Model creation

This document begins explaining the problem to solve to have a better understanding on how to create the models. Later the implementation for Pspice and Simulink is presented with an example for each.

Problem explanation

The problem in mind can be represented as shown below. There is an experiment conducted where there are some parameters p that needs to be determined and are unknown. A model of the system is developed and is fed the same inputs. For the case where p’ is close to p the output of the experiment and the model will be similar. An error function is created between the different outputs of the model.

In the diagram above it is shown what could be the way to determine the parameters of an electrical machine. A set of voltages, v(t) are fed to the motor and the currents i(t) are recorded. Then the same voltages v(t) are given to a model where the parameters p’ can be varied.

An objective function is created by comparing the outputs i(t) of model and experiment. As the parameters estimations p’ are closer to p the error decreases and the optimization can converge to a result that minimizes the error.

All the problems to be solved are like this and the different implementation in Pspice and Simulink is shown later. It is important to understand that the model must receive the same inputs as the experiment and that the parameters to vary are what needs to be determined. If the model is not correctly designed you cannot expect correct results.

The experiment inputs are designed within the model (for example the designing of v(t)) and the parameters p’ are left as inputs that the Optimization Tool can set. All the models will be created this way and the implementation in Pspice and Simulink is shown below.

Pspice implementation

As stated before we must create a model that has the same inputs as the experiment and can provide outputs to be measured. The actual inputs of the model will be the parameters to vary. Below it is shown an IGBT dynamic turn-on/turn-off test model designed in Pspice.
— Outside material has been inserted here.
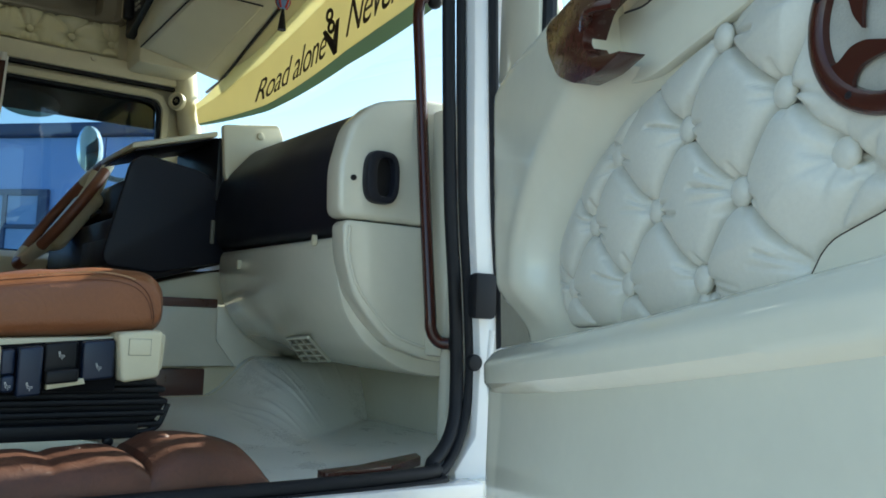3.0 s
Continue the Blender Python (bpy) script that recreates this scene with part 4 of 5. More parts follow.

The model performs a switching test on an igbt. The input can be considered the gate control and the outputs are the voltage Vce and the current trough the transistor over time, Ic. In order to let the Optimization Tool use this model we must specify the parameters and also write the outputs.

Parameters

To specify a parameters simply add varParam(number) for as much parameters as you want. For the first one write varParam(1), for the second varParam(2) and so on. For example if we want to estimate the parameters:

{t2, tb, t3, t4, gammab, gamma3, gamma2}

Then we can modify the IGBT part where those parameters are present and we would put it as:

It is important from this point on that we follow the same order with the parameters if we need to have more simulations. Also, when we create the configuration file the same order must be maintain in the variables values and names.

Outputs

Finally you need to add a line telling Pspice to save the variables you want to have as outputs. For example in this circuit we want to have Vce = v(8)-v(9) and the current Ic = I(XDUT1:1). To do so we can simply add before the .end statement:

We must use the .print statement followed of the type of simulation. Usually it will be either dc or tran for steady-state values and transient phenomena respectively. It will be the same as the type of simulation ran. We can try to simulate the Pspice circuit (without the addition of parameters to determine with varParam()) and check in the .out file if the outputs are the desired. We must also know which output is which in the column later to specify the order in the Optimization tool.

The circuit is now fully defined and will look like this after all the modifications:

If we run the Pspice file without the varParam() we can see in the middle of the .out file something like this:

So we can see that the first column is the time, the second the voltage that we wanted and the third the current. In the optimization tool if we want to the curve v(8,9) = f(t) we would put 1 in xvar as it is the time and 2 in yvar as it is Vce. For the current it would be 1 and 3 respectively.

Simulink implementation

Simulink models may be a bit easier since are designed with blocks.

Parameters

Each parameter can be accessed in the model by referencing its position in a vector denoted as p using the same order as specified before with the varParam(). So to use the first parameter in the model simply write p(1) and for the second p(2) and so on.

Outputs

For the outputs you must create a bus that has all the variables to save. You can add the clock block if you want to save the time also. The bus must converge to a “save to workspace” block with name “simout” and the save format must be “Timeseries”. An example with a PMSM is shown below:

The objective is to estimate the parameters:

{R,Lq,Ld,Lmpm}

They can be used in Simulink by calling its position in the p vector and are fed to the machine model. The voltages given in the experiment have been recorded and are given also to the model that will predict a current in d and q that is compared with the experimental one in Parameter Optimizer.

The current and speed of the current period is also fed to the model because in this particular system the outputs depend of the previous instants and therefore a small error will pile up and produce wrong estimations so after each estimation of idq the program sets the previous current as the one from the experiment and not the actual predicted current. Parameter optimizer however will only see the model estimations.

The outputs are the current in d and q and since we also want the time the clock block is added to the bus. Later in Parameter Optimizer to access the yvars for id we would put it as 2 as it is the second in the output and for iq a 3 since the time was set as the first.